When I last visited Bear Creek Park, three weeks ago, there were downed trees and branches everywhere. Most of the site was covered in mud, and large pools of standing water were hosting scores of wading birds.
Yesterday morning I returned to the park and found that the site's physical condition had changed very little. However, the wading birds had disappeared - I saw one Great Blue Heron and five White Ibis - and the park was generally quiet for birds.
When I say "quiet," I am not referring to noise: I don't think there as a minute that wasn't punctuated by the calls of American Crows, Blue Jays, Carolina Wrens, Carolina Chickadees, Northern Mockingbirds, Red-bellied Woodpeckers and Red-headed Woodpeckers.
The number of birds that I actually saw would have fairly low, except for one factor: migrating American Robins have arrived en masse. One section of the park had scores, if not hundreds, of Robins chasing each other through the trees, feeding in ditches or scavenging around picnic tables.
At the head of the equestrian trail I spotted three deer, and elsewhere the mud was covered with the tracks of birds and mammals.
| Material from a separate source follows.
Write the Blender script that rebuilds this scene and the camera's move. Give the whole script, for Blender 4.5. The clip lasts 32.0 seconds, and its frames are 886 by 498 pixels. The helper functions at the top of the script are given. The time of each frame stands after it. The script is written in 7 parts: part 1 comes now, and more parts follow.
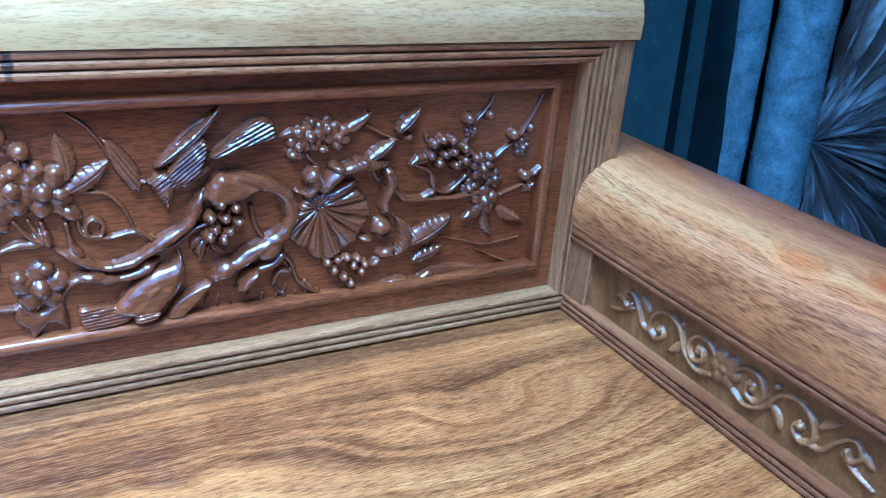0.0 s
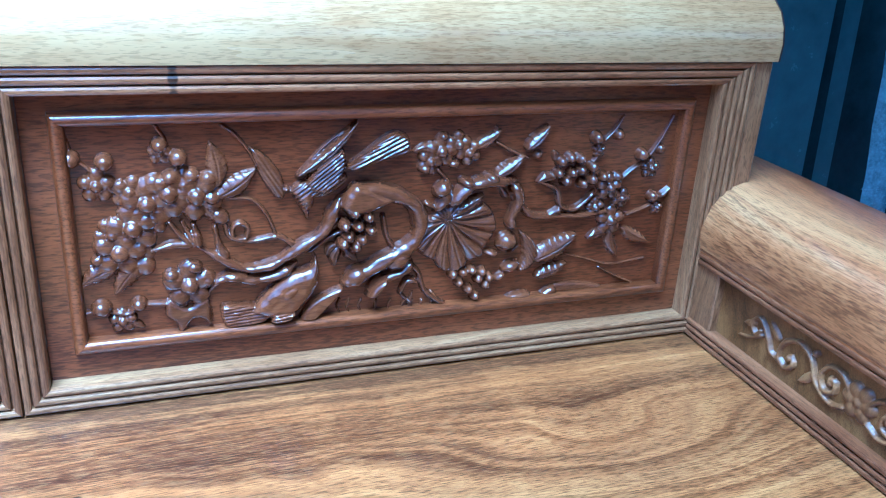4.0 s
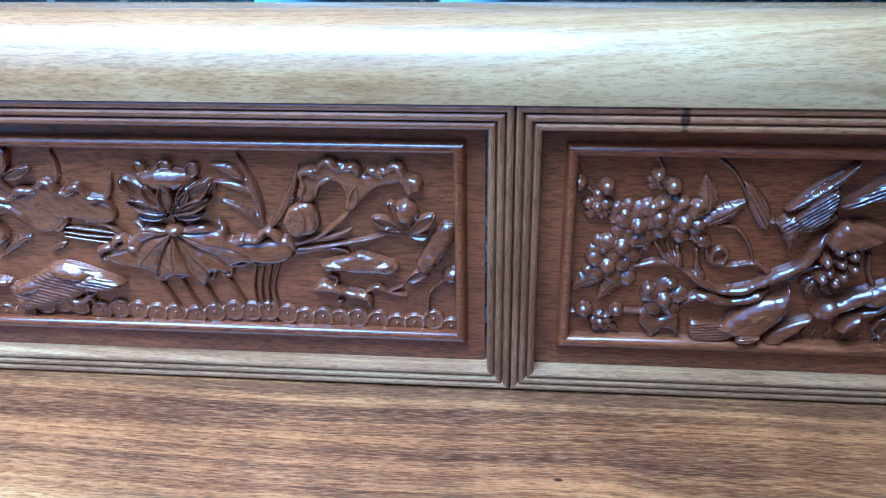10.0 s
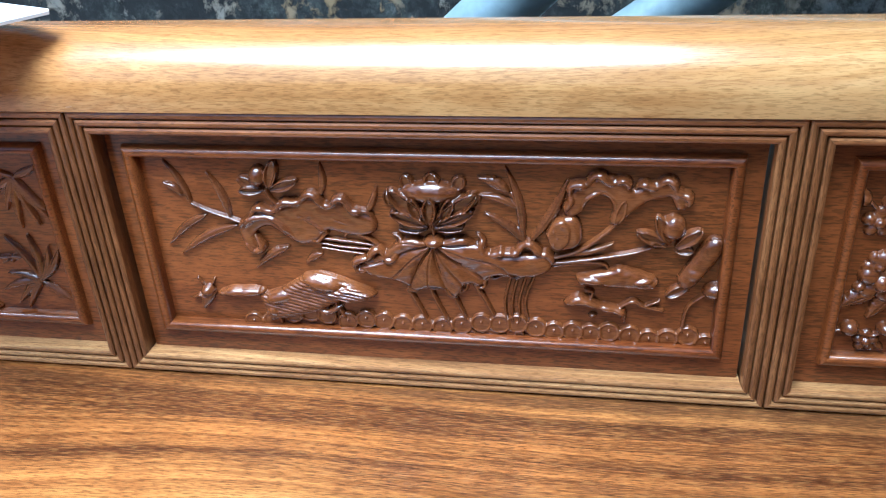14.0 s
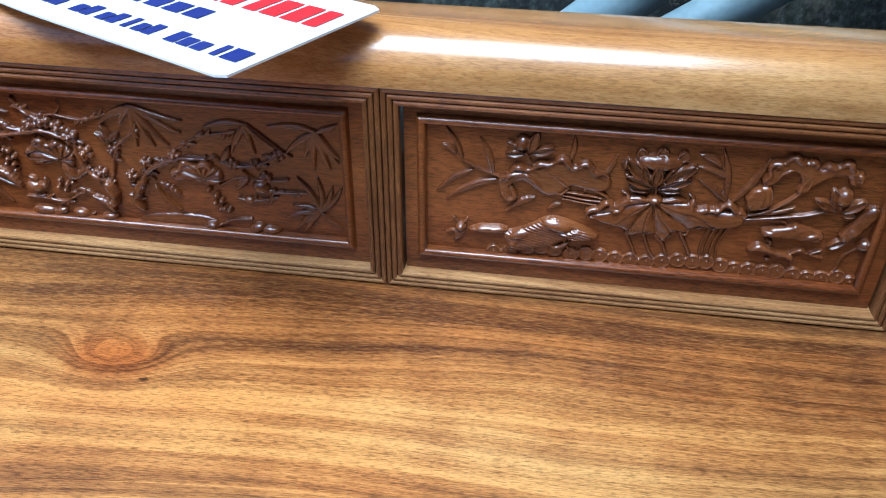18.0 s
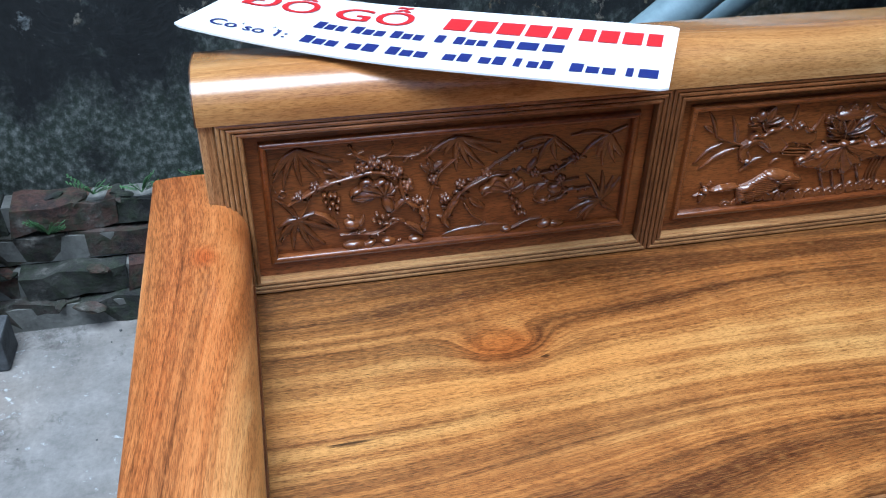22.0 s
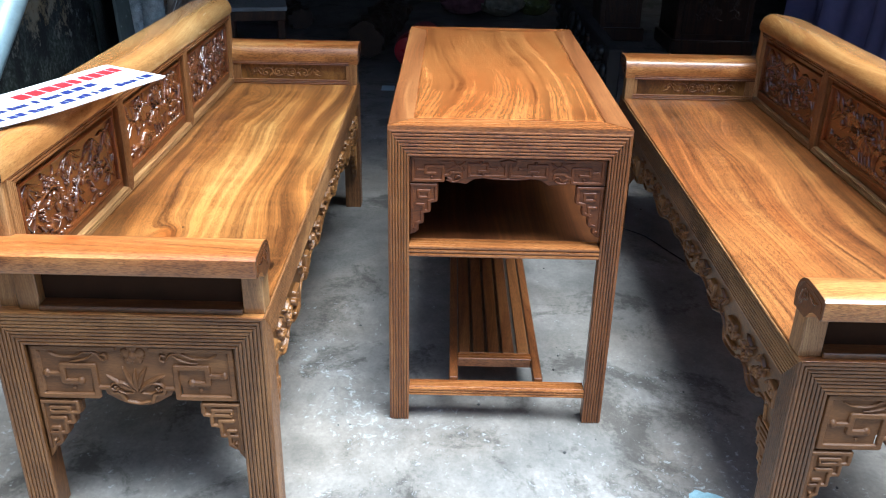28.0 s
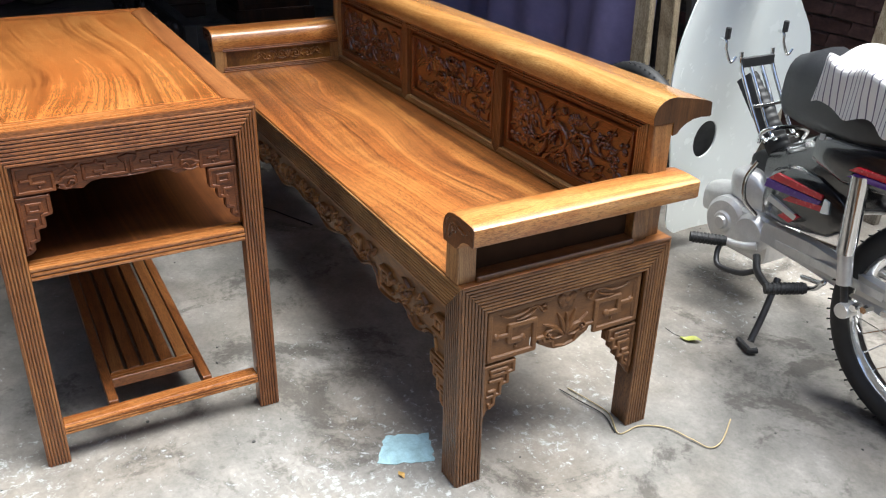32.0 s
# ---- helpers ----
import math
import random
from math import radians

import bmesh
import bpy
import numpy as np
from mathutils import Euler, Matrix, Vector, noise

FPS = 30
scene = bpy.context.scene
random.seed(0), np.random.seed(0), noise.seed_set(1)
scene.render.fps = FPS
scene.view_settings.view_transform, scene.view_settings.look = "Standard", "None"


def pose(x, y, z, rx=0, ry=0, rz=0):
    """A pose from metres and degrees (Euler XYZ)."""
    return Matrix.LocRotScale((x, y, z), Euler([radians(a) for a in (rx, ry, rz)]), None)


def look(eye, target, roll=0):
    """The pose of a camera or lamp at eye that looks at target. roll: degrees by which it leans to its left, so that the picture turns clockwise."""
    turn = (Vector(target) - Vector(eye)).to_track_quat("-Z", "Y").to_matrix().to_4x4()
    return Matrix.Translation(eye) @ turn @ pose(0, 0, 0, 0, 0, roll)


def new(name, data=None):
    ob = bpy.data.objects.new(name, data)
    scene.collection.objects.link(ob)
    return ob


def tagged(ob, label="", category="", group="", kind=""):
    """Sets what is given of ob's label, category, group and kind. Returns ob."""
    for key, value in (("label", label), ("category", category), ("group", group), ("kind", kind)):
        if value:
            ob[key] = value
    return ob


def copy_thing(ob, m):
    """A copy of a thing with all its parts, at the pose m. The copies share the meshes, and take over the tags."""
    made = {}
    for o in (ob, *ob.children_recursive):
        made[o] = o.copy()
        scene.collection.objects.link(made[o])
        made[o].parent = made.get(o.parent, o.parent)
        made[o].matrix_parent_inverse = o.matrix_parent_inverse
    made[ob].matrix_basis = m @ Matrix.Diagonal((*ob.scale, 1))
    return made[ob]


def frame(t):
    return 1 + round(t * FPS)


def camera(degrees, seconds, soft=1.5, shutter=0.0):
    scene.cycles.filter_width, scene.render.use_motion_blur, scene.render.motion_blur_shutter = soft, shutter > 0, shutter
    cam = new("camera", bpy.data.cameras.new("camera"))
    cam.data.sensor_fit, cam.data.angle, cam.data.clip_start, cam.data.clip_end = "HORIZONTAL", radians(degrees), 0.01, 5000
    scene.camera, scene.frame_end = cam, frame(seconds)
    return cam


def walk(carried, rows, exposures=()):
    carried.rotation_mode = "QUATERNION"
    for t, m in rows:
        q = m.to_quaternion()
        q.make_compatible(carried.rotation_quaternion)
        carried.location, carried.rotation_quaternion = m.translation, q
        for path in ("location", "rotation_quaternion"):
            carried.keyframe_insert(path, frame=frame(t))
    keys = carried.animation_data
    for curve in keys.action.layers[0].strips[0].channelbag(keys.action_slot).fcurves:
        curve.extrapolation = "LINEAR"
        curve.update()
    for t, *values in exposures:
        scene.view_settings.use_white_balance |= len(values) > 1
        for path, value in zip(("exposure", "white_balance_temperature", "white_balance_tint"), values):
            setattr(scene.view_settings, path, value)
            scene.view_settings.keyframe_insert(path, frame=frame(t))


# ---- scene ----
cam = camera(55.1, 32.0, soft=1.15)
PATH = [
    (0, (-0.045, 0.007, 0.88), (0.864, 1.597, 0.076), 4.8),
    (0.5, (-0.054, 0.015, 0.875), (0.968, 1.531, 0.063), 4.9),
    (1, (-0.051, 0.013, 0.876), (0.998, 1.493, 0.034), 6.1),
    (1.5, (-0.056, 0.01, 0.873), (0.967, 1.515, 0.044), 6.6),
    (2, (-0.051, 0.008, 0.875), (0.895, 1.564, 0.048), 6.2),
    (2.5, (-0.048, -0.002, 0.878), (0.816, 1.608, 0.065), 5.5),
    (3, (-0.052, -0.002, 0.874), (0.735, 1.663, 0.095), 4.6),
    (3.5, (-0.053, -0.004, 0.877), (0.663, 1.698, 0.109), 4.0),
    (4, (-0.054, -0.007, 0.877), (0.6, 1.72, 0.109), 3.6),
    (4.5, (-0.056, -0.009, 0.878), (0.528, 1.734, 0.09), 2.8),
    (6.5, (-0.052, -0.025, 0.884), (0.31, 1.756, 0.05), 0.5),
    (7, (-0.066, -0.028, 0.913), (0.17, 1.746, 0.02), 0.2),
    (7.5, (-0.085, -0.021, 0.924), (0.081, 1.75, 0.01), 0.6),
    (8, (-0.096, -0.011, 0.937), (-0.013, 1.765, 0.022), 0.6),
    (8.5, (-0.105, -0.007, 0.953), (-0.141, 1.763, 0.023), -0.5),
    (9, (-0.117, 0.0, 0.961), (-0.241, 1.747, -0.006), -1.3),
    (9.5, (-0.133, 0.0, 0.97), (-0.322, 1.737, -0.004), -1.7),
    (10, (-0.144, 0.009, 0.972), (-0.321, 1.739, -0.016), -1.4),
    (10.5, (-0.176, -0.015, 0.989), (-0.366, 1.703, -0.017), -2.8),
    (11, (-0.213, -0.014, 0.993), (-0.432, 1.709, 0.002), -4.1),
    (11.5, (-0.27, -0.025, 0.979), (-0.503, 1.724, 0.037), -2.8),
    (12, (-0.299, -0.026, 0.98), (-0.546, 1.726, 0.048), -2.6),
    (12.5, (-0.305, -0.026, 0.978), (-0.572, 1.721, 0.042), -2.7),
    (13, (-0.297, -0.014, 0.983), (-0.602, 1.718, 0.031), -3.4),
    (13.5, (-0.296, -0.008, 0.978), (-0.633, 1.714, 0.018), -3.3),
    (15.5, (-0.367, -0.024, 0.988), (-0.612, 1.72, 0.04), -1.6),
    (16, (-0.398, -0.03, 1.006), (-0.627, 1.687, 0.006), -1.4),
    (16.5, (-0.426, -0.038, 1.045), (-0.619, 1.647, -0.014), -1.4),
    (17, (-0.46, -0.091, 1.094), (-0.666, 1.56, -0.016), -1.2),
    (17.5, (-0.517, -0.15, 1.117), (-0.721, 1.475, -0.032), 0.2),
    (18, (-0.538, -0.198, 1.138), (-0.767, 1.406, -0.035), 0.4),
    (18.5, (-0.554, -0.277, 1.189), (-0.856, 1.292, -0.015), -1.6),
    (19, (-0.601, -0.322, 1.223), (-0.954, 1.226, 0.007), -2.5),
    (19.5, (-0.664, -0.373, 1.246), (-1.033, 1.199, 0.066), -2.0),
    (20, (-0.811, -0.448, 1.265), (-1.128, 1.144, 0.096), -0.7),
    (20.5, (-0.861, -0.474, 1.252), (-1.15, 1.111, 0.067), 0.8),
    (21, (-1.011, -0.464, 1.234), (-1.072, 1.157, 0.064), 1.1),
    (21.5, (-1.168, -0.417, 1.222), (-0.909, 1.176, 0.04), 1.8),
    (22, (-1.245, -0.361, 1.217), (-0.871, 1.242, 0.083), 1.1),
    (22.5, (-1.342, -0.219, 1.270), (-0.906, 1.404, 0.185), -0.8),
    (23, (-1.629, -0.203, 1.252), (-0.732, 1.218, 0.167), 0.5),
    (23.5, (-1.878, -0.207, 1.215), (-0.524, 0.816, 0.159), 3.9),
    (24, (-2.106, -0.289, 1.258), (-0.565, 0.519, 0.272), 2.3),
    (24.5, (-2.369, -0.322, 1.283), (-0.704, 0.294, 0.36), 2.5),
    (25, (-2.504, -0.386, 1.305), (-0.801, 0.159, 0.41), 1.6),
    (25.5, (-2.623, -0.456, 1.316), (-0.893, 0.046, 0.446), 1.0),
    (27.5, (-2.774, -0.287, 1.34), (-0.974, -0.179, 0.477), 0.1),
    (28, (-2.778, -0.236, 1.335), (-0.969, -0.232, 0.48), 1.2),
    (28.5, (-2.745, -0.202, 1.324), (-0.938, -0.274, 0.47), 1.9),
    (29, (-2.646, -0.166, 1.325), (-0.851, -0.345, 0.461), 0.9),
    (29.5, (-2.595, -0.124, 1.316), (-0.862, -0.607, 0.442), 0.3),
    (30, (-2.585, -0.054, 1.308), (-0.962, -0.807, 0.413), 0.3),
    (30.5, (-2.577, -0.05, 1.303), (-1.026, -0.921, 0.39), 0.4),
    (31, (-2.603, -0.085, 1.305), (-1.068, -0.983, 0.391), 0.3),
    (31.5, (-2.667, -0.12, 1.316), (-1.118, -1.01, 0.415), 0.7),
    (32, (-2.715, -0.145, 1.312), (-1.15, -1.019, 0.424), 1.2),
]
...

At the end of my trip, I went along Golf Course Road, hoping to see the Vermilion Flycatcher that Jim Hinson says has returned for the sixth consecutive year. I didn't spot the Flycatcher but I did see a dozen Killdeer, a beautiful male Yellow-bellied Sapsucker and a Eurasian Collared Dove.
Back in our yards, a female Yellow-bellied Sapsucker turned up to join the male that appeared a few days ago.
Much more surprising, I'm 99% sure that I saw a Red-breasted Nuthatch. These birds are not common in our area but a lot turned up last winter, when we had at least two in our yards for months. As I'm not 100% certain, I'll wait to see if it turns up again before I report my sighting on e-Bird.